=== Records for the task ===

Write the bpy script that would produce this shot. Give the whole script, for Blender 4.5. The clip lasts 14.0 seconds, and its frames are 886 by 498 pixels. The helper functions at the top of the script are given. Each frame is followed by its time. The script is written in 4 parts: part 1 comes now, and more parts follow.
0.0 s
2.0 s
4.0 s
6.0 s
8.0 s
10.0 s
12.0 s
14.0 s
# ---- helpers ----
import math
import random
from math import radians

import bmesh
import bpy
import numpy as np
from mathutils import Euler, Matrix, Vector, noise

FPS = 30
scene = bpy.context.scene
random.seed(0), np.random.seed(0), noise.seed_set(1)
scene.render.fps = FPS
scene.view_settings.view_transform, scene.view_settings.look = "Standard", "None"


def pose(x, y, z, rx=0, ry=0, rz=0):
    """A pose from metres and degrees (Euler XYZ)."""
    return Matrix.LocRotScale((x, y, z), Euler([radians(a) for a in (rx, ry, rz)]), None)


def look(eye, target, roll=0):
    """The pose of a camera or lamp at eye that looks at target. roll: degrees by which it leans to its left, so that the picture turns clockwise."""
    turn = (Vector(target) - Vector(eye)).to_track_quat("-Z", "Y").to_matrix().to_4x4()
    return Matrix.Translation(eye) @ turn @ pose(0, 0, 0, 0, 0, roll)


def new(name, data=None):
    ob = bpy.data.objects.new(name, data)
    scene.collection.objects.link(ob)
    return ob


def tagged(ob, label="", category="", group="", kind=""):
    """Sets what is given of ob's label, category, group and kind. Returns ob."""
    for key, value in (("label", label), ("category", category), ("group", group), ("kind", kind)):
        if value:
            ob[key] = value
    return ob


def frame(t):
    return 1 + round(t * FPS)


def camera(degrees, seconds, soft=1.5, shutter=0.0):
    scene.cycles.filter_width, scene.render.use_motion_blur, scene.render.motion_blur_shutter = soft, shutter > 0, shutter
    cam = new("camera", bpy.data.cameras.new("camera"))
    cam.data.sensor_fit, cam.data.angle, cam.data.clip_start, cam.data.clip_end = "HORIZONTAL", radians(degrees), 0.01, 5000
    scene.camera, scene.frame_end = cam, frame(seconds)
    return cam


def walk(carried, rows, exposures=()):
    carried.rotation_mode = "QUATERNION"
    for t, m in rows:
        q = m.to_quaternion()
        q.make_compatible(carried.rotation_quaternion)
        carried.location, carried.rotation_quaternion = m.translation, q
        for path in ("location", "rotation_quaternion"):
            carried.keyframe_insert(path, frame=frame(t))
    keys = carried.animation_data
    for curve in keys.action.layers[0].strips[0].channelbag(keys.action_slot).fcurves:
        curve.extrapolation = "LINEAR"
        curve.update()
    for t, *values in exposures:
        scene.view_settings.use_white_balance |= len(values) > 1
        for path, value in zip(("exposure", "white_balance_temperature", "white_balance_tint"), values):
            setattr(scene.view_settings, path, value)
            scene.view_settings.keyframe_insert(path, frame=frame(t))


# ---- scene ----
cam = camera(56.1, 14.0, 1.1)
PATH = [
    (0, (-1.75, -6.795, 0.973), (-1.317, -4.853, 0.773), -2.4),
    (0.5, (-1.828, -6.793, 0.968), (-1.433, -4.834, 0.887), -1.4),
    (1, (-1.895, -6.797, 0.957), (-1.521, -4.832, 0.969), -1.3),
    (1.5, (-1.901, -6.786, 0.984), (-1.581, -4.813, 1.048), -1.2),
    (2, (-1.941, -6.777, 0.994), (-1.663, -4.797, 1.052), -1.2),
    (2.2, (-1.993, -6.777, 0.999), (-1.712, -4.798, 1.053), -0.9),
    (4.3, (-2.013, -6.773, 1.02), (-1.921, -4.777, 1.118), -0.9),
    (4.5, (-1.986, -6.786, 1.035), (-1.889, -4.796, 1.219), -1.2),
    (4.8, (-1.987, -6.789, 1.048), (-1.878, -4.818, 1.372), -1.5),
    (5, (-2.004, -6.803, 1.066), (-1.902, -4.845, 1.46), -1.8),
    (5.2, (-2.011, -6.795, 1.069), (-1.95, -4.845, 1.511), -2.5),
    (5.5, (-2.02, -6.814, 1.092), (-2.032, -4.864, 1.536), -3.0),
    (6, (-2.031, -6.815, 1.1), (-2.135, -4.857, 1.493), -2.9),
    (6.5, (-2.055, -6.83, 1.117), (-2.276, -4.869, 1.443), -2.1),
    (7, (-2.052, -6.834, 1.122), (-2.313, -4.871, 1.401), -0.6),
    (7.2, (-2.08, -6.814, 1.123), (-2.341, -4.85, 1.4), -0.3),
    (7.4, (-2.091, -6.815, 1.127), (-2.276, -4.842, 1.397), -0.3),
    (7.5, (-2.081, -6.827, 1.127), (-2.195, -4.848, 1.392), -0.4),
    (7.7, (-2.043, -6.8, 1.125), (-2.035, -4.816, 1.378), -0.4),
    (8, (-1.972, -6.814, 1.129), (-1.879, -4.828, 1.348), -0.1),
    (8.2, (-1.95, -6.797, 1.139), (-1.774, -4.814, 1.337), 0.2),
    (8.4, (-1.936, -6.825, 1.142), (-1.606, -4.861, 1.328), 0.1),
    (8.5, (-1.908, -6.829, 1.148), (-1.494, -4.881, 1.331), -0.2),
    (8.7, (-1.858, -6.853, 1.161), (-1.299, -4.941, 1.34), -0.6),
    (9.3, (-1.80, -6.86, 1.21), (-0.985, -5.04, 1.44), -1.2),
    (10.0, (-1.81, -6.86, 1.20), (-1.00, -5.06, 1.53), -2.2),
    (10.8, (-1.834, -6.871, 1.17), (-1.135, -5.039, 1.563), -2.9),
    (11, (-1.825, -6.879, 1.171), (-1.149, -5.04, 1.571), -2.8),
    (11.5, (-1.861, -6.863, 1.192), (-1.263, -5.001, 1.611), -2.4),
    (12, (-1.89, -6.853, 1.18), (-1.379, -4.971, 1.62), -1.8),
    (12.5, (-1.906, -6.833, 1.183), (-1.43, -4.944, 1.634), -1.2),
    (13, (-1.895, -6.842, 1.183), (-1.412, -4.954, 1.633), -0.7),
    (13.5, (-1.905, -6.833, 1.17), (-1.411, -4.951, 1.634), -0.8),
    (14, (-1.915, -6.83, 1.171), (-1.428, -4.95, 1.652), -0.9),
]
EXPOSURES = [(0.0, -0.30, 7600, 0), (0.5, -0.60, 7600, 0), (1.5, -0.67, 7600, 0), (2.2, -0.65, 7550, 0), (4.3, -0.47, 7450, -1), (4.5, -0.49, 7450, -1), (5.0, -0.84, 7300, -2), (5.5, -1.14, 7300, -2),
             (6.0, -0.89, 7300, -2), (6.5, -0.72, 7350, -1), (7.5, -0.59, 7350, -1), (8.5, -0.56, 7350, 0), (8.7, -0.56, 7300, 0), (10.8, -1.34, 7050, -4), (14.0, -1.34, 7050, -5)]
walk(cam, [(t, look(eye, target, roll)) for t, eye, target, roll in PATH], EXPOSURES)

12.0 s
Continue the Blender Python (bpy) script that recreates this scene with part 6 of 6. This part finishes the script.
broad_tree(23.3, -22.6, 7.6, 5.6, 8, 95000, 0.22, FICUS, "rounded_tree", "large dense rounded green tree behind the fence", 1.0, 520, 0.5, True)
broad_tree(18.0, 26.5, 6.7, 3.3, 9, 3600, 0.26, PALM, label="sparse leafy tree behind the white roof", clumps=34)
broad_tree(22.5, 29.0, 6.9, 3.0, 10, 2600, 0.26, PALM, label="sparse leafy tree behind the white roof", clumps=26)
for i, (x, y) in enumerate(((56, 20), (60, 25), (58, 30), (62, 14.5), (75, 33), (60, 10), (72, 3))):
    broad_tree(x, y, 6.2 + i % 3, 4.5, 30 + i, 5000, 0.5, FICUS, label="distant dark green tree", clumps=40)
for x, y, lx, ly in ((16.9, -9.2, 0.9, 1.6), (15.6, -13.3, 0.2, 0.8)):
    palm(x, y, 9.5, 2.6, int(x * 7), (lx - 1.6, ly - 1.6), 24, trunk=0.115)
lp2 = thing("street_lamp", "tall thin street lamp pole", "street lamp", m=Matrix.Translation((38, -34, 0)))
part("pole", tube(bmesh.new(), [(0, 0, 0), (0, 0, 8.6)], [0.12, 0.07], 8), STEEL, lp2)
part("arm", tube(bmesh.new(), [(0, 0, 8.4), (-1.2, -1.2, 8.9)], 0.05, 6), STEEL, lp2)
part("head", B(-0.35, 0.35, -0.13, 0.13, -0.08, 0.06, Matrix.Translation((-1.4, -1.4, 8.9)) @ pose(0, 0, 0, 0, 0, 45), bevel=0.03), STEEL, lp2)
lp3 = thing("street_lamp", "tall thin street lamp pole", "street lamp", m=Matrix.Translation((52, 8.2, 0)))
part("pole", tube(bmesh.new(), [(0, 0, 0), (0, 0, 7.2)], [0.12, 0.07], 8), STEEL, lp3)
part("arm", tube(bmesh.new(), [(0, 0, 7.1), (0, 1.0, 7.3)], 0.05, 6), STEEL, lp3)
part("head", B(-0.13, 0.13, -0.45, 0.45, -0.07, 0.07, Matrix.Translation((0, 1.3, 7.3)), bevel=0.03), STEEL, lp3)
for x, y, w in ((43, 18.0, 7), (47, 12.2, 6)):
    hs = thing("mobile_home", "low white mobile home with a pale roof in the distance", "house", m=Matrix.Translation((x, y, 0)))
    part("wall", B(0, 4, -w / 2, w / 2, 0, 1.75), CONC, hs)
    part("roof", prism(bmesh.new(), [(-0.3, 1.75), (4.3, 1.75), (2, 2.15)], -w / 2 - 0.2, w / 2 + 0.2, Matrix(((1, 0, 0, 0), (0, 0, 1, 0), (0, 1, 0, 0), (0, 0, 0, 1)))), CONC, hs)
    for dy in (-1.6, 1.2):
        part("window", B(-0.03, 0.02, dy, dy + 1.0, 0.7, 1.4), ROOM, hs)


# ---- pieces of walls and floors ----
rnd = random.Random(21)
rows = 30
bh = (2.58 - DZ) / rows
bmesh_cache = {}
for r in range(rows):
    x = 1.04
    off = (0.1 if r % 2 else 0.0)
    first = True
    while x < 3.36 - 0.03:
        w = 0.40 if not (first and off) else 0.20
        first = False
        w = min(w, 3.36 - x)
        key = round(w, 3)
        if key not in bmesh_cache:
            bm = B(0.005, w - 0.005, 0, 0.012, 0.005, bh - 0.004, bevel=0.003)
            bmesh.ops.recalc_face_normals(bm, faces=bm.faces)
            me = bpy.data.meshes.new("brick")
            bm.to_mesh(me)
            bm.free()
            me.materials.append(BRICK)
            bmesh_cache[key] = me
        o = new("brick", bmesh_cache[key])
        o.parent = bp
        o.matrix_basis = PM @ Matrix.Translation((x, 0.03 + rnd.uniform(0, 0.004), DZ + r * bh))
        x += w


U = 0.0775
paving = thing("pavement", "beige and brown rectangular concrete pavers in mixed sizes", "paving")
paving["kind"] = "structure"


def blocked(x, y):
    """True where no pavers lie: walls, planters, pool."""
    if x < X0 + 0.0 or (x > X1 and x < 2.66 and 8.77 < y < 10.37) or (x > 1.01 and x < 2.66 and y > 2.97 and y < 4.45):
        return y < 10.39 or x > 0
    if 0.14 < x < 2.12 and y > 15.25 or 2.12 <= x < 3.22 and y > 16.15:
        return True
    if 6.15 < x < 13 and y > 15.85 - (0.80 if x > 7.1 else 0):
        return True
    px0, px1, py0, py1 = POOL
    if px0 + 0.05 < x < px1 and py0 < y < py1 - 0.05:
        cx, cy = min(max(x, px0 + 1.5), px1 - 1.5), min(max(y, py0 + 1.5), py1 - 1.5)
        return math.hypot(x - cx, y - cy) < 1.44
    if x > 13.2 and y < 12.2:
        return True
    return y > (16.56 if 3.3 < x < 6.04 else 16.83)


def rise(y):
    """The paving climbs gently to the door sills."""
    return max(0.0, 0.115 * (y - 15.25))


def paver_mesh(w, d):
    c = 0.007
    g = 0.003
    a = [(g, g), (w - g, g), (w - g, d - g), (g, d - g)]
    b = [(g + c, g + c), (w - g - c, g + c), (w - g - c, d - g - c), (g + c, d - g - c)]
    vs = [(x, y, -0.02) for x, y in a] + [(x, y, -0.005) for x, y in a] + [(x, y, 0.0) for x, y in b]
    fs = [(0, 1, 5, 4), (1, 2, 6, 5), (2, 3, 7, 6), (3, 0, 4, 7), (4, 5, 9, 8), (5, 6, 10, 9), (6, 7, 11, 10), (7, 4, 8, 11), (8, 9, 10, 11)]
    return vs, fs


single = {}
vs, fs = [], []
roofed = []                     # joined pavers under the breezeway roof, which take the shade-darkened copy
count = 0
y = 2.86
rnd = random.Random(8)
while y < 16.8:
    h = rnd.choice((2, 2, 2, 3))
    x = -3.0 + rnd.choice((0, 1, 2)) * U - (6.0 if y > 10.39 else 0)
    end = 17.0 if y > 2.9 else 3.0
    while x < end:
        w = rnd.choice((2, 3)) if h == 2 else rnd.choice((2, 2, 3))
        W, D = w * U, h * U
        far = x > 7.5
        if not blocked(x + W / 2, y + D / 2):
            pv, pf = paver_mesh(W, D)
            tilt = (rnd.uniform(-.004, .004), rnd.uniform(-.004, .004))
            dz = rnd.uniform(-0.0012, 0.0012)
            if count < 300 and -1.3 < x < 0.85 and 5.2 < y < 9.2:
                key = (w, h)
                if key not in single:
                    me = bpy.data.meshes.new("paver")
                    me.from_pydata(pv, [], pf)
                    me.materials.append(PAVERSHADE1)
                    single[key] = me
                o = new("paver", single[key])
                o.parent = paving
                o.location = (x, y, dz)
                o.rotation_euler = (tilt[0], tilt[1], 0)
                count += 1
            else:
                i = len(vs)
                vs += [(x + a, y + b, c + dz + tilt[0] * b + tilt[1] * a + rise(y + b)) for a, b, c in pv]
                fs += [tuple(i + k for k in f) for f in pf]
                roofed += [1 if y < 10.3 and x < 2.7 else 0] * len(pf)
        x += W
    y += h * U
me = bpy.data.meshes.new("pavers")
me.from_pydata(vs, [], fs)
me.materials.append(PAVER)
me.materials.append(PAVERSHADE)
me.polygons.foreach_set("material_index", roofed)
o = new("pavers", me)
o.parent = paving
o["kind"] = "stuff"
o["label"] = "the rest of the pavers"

===

Proceeding from the line containing "curve.update()" through the line containing "for path, value", transcribe the lines above exactly, both end lines included.

        curve.update()
    for t, *values in exposures:
        scene.view_settings.use_white_balance |= len(values) > 1
        for path, value in zip(("exposure", "white_balance_temperature", "white_balance_tint"), values):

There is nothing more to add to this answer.